I’ve held my breath wondering if things could truly be shifting. All last year, I watched episodes of Marvel’s Agents of Shield, and witnessed my first on-screen Asian American superhero, Daisy Johnson. Just in the last month, I’ve watched trailers for things like the live-action Mulan and read about Marvel’s upcoming Shang-Chi. And yet, alongside every new representation I cheer for, I grieve. Every step forward reminds me of how so many of us have grown up without it. The years of hiding follow me around like a shadow.
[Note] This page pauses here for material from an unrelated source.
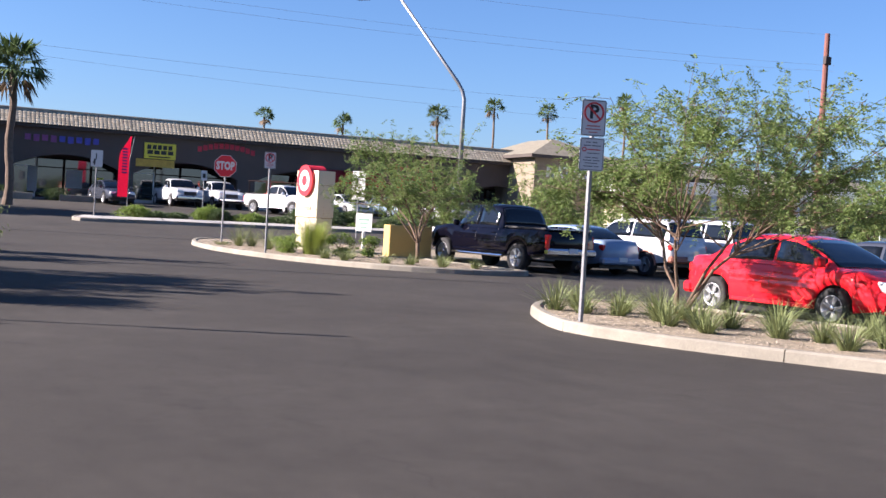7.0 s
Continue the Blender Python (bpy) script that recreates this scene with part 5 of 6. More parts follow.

I’ve heard people say the phrase “representation matters” has become tired and trendy. And yes, believe me, some of us are so tired of trying to convince others why it matters. But, I still believe it. I dream about what it will mean for my kids to grow up seeing a few more people who look like them and come from stories like theirs taking up space on screens. For too long, and even still, too many of our details have been missing. Like the old woman in “Feathers From a Thousand Li Away,” I grasp my own feather of hope. It’s time to unapologetically gather our feathers together and see what takes flight.